Despite the government talking about more diversity in the sector and more autonomy for universities, we are now actually dealing with more regulation, and greater reporting requirements.

 

An anonymous "senior higher education executive":

The government's rhetoric before the last election is that they would get the bureaucratic boot off the throat of universities. But they're putting the sprigs in. We're being asked to fulfil multiple mission expectations and they're all colliding.

 

Universities Australia Chief Executive Glenn Withers unveiling a KPMG Econtech report which found the federal government would raise living standards by 5.5 per cent and add 6.1 per cent to gross domestic product by 2040 by bringing public funding for higher education into line with average spending in the world's leading economies [our emphasis]:

The rate of return in higher education is one of the highest around. For all the fuss and bother, the long-run benefit of the [Henry] tax reforms just announced by government is only 0.7 per cent of GDP.

 

The structure of the world economy is moving, over time, to higher knowledge-intensity employment. Higher education boosts the productivity of those who are graduates and that's the big finding of this report.

 

Then referring to the response of parliamentarians:  I think they intellectually understand it, but it's not yet in the core of their being.
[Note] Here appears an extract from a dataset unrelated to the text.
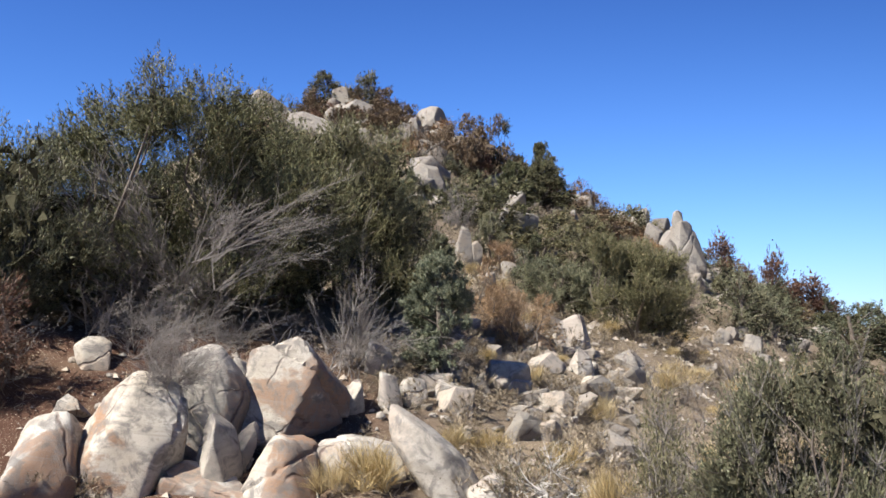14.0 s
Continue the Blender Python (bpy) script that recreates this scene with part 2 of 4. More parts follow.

While "top government bureaucrats" were dismissed with: They're still mired a little too much in the industrial revolution, not yet enough in the knowledge revolution.

 

In response the Minister for Innovation, Industry, Science and Research, Senator Kim Carr:

We are in the business of transforming universities, we are not in the business of handing out blank cheques. We want to ensure that universities aspire to excellence in both their teaching and in their research. We make no apologies for that.

 

And denying a lack of departmental coordination: There has never been a time that I can recall when universities were entirely the province of one minister.  Julia [Gillard] and I have very strong and close working relationships, we see this as a seamless set of reforms. But the fact that we've got the attention on innovation and research actually enhances the capacity of universities to respond. We've had the biggest increase in university funding on record but the new funding will be conditional, it will be used to drive reform. For the first time in a very, very long time we're saying to the universities, it's time for you to set priorities.

 

Ms Gillard apparently confusing "refutation" with "rejection" had this to say:

Our integrated response to the Bradley review, backed by a massive injection of funds, will help turn our universities into centres of excellence that are accessible to all students. We refute claims that our reforms will not achieve this. Our new student-centred system will give institutions more autonomy but will be underpinned by the Tertiary Education Quality Standards Agency to ensure quality. TEQSA's approach to regulation is based on risk, leaving high-quality providers to flourish without unnecessary regulation.

 

In case you were worried that parliamentary doubletalk  was dead, rest easy, it remains alive and is flourishing.